Through this experience I learned the importance of a single brain across a whole project. One person who is there from the start. There for the interviews and writing a deliverable first hand. The group that forwarded their notes to a report writer lost a lot in the process. If the project is strategic in nature - even if there was one interviewer - I really believe the practice of outsourcing analysis is highly flawed.
Now I'm not suggesting planners never work with outside people for help on strategic thinking. All I mean is that there needs to be intellectual continuity built into the process, which I believe is quite a familiar value to planners.
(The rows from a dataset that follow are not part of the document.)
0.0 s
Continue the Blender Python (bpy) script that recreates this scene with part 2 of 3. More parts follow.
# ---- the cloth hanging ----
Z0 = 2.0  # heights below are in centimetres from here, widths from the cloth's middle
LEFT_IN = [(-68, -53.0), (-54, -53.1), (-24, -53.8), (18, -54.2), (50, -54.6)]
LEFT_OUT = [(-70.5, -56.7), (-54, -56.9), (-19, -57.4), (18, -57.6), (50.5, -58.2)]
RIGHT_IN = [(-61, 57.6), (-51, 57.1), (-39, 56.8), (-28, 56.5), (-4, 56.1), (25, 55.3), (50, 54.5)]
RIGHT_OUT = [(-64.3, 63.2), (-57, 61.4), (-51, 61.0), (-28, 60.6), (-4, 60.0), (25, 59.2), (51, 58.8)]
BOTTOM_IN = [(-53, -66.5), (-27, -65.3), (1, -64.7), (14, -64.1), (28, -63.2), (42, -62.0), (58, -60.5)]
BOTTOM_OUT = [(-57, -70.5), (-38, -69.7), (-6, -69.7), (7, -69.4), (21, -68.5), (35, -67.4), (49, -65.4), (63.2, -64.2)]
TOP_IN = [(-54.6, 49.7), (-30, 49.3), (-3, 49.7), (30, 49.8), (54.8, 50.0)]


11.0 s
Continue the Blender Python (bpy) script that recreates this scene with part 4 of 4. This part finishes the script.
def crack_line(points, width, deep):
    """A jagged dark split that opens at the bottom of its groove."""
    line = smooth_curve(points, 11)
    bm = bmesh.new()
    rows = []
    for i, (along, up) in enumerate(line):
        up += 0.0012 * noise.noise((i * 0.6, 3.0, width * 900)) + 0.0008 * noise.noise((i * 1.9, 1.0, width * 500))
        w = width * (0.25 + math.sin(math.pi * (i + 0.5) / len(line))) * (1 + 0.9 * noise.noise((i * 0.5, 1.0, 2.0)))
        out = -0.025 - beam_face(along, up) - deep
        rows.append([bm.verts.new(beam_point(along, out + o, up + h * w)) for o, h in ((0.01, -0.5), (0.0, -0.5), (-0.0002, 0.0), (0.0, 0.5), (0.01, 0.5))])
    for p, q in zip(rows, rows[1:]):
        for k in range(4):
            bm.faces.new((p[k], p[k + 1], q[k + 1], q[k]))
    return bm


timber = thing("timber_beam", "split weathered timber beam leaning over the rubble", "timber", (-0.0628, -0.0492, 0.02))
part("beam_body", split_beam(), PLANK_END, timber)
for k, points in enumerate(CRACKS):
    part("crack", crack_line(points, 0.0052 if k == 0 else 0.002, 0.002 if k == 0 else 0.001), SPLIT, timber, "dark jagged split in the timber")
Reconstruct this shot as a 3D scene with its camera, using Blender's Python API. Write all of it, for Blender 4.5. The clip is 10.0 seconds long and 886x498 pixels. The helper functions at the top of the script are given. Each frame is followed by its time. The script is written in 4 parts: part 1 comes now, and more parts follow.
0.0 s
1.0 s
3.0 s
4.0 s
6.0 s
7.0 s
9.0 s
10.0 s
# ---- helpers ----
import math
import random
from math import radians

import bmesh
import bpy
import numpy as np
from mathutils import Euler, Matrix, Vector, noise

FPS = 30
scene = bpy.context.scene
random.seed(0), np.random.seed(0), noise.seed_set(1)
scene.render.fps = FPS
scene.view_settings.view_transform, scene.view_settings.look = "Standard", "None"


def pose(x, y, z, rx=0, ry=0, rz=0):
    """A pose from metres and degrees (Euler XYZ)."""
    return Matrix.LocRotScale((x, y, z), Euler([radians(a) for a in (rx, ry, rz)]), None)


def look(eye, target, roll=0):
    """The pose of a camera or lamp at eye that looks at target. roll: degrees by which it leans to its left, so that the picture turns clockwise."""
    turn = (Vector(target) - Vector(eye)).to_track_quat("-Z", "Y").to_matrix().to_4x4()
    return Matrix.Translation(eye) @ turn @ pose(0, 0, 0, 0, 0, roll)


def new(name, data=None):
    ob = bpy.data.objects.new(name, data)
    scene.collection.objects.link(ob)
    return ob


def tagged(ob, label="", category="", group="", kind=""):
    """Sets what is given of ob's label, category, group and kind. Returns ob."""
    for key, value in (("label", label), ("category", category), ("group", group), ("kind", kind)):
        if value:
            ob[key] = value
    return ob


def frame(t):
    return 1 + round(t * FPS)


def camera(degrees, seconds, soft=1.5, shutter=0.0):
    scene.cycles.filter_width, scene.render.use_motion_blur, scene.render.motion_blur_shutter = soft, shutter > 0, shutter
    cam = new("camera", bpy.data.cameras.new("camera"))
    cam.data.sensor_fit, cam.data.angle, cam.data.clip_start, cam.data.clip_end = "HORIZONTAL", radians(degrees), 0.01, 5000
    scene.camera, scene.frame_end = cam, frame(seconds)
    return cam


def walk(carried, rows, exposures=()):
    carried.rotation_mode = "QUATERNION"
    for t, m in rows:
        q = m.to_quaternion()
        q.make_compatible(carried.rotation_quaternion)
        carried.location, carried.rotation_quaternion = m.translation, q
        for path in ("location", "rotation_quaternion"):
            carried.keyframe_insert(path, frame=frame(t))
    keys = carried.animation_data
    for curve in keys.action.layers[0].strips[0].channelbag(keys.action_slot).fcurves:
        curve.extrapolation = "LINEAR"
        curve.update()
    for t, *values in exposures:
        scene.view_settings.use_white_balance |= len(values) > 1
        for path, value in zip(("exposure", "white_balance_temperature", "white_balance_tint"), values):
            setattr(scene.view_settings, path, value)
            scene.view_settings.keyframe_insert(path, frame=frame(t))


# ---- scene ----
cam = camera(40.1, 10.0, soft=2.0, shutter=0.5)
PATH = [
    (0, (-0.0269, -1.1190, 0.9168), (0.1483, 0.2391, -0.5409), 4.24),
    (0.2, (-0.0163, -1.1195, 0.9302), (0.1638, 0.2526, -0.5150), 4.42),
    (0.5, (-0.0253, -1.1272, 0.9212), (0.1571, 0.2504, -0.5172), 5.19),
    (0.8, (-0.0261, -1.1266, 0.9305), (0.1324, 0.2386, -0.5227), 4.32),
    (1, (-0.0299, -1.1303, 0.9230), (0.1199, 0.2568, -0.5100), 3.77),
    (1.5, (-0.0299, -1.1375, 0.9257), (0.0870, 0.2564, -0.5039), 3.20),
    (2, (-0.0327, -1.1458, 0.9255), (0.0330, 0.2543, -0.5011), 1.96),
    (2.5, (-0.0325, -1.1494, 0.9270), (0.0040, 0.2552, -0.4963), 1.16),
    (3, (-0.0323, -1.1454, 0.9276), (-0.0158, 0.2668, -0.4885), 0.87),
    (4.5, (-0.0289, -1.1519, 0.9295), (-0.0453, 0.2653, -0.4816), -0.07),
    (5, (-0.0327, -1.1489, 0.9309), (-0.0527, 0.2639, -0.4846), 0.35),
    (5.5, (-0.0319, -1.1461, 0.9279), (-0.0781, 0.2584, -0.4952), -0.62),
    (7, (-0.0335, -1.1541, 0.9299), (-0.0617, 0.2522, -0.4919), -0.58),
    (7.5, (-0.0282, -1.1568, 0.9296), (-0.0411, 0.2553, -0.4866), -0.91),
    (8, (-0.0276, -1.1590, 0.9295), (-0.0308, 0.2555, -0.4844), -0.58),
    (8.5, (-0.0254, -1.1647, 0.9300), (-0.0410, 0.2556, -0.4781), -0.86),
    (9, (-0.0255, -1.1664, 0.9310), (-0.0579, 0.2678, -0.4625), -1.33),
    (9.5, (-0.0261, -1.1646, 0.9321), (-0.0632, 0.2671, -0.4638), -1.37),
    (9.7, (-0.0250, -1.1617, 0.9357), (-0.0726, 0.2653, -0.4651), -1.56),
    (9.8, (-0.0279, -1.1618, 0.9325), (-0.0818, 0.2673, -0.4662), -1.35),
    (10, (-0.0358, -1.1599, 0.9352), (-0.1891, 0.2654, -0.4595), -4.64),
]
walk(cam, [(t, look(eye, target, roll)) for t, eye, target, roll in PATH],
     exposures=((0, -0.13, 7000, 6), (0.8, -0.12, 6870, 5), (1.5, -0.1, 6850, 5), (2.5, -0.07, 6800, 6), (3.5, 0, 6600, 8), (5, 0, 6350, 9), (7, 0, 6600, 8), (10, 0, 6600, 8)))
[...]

But in my experience, not always so with market researchers.
That's why I like that quote from Peter O'Toole (heard it during a Charlie Rose interview). He says he can't truly nail an acting role by sitting around with a bunch of actors and working it out in the open. Like any pro whose output is a craft of the mind, he has to seal himself off and sweat it out. Just like any copywriter will tell you, sometimes you have to isolate yourself a bit to find the space necessary for good thinking.